# Showing convergence

1. Jun 9, 2010

### vipertongn

1. The problem statement, all variables and given/known data
(ln(n))^2/sqrt(n)

2. Relevant equations
Various series tests

3. The attempt at a solution
The answer showed that the series converges to 0, I know I can rule out the nth term test because the limit is 0. However, I'm not sure how to go about this since it's a logarithmic problem. Can someone direct me as to which test to use to get to thsi?
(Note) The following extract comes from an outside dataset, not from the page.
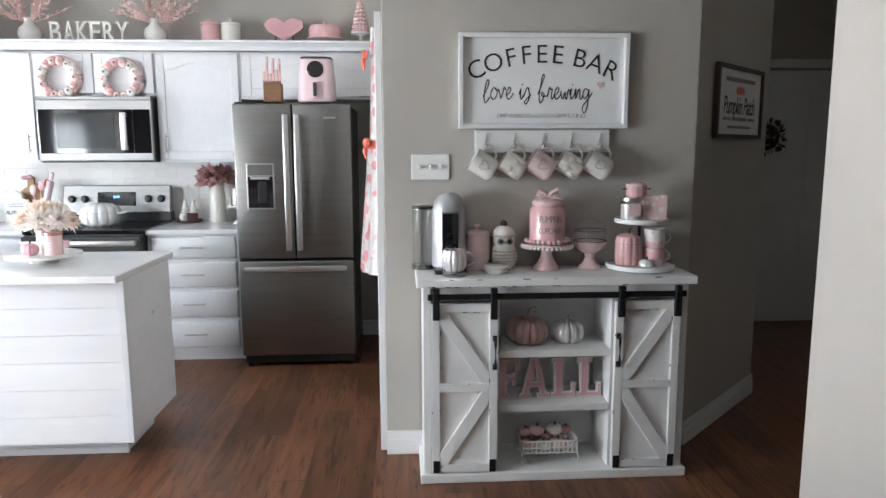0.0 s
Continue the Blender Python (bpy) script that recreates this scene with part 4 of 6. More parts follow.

Maybe comparison?

2. Jun 9, 2010

### estro

*Good idea to use latex: $$\sum_{n=1}^\infty \frac{\ln^2{n}} {\sqrt{n}}$$

Last edited: Jun 9, 2010
3. Jun 9, 2010

### lanedance

is this a series or a sequence?

4. Jun 9, 2010

### vipertongn

its a sequence

5. Jun 9, 2010

### vipertongn

what exactly should i compare it to, (im not good with natural logs) I was thinking maybe 1/sqrt(n) but that doesn't show it convergest to 0

6. Jun 9, 2010

### estro

1. What the comparison test says?

2. What is the relation between $$\frac {1} { \sqrt{x} }\ \ and\ \ \frac{\ln^2{x}}{\sqrt{x}}\ ?$$

7. Jun 9, 2010

### lanedance

if the sequence is:
$a_n = \frac{ln(n)^2}{\sqrt{n}}$

how about seeing whether you could show, for some n>N that:
$ln(n)<n^{1/4}$

Last edited: Jun 9, 2010
8. Jun 9, 2010

### vipertongn

wait...OHHH to prove convergence if its a series, u use a series test, but this is just a sequence!!! that means i just need to take the limit to infinity and if its a finite number it should converge!!! :D am i right?

9. Jun 9, 2010

### estro

You converge to a solution...=)
Look carefully what the comparison test means and says.

10. Jun 9, 2010

### vipertongn

if i recall, comparison test is when you compare a sequence that you don't know to a sequence that u do know converges/diverges

11. Jun 9, 2010

### estro

Last edited: Jun 9, 2010
12. Jun 9, 2010

### lanedance

that stuff is for series, so whether the sum converges, say
$S_n = \sum_n a+n = \sum_n \frac{ln(n)^2}{\sqrt{n}}$

if this is actually just a sequence of a_n, then showing a limit exists is sufficient
$\lim_{n \to \infty} a_n = \lim_{n \to \infty} \frac{ln(n)^2}{\sqrt{n}}$

vipertongn - it think you should make sure which it is... in this case the sequence converges to zero, however the series diverges

13. Jun 9, 2010

### vipertongn

it is a sequence, what confused me whas the fact that i find the series to diverge badly but the solutoins said it converged to zero :3 I understand it now

14. Jun 9, 2010

### estro

$$\frac {1} { \sqrt{n} }<\frac{\ln^2{n}}{\sqrt{n}},\ \forall\ n>e$$

$$\sum_{n=e}^\infty \frac{1}{\sqrt{n}}\ is\ divergent\ so\ from\ the\ comparison\ test\ \sum_{n=e}^\infty \frac{\ln^2{n}}{\sqrt{n}}\ is\ also\ divergent\$$

Both sequences converge to 0, but don't confuse the convergence of sequences to convergence of their series.
It seems to me you're not familiar enough with the theory.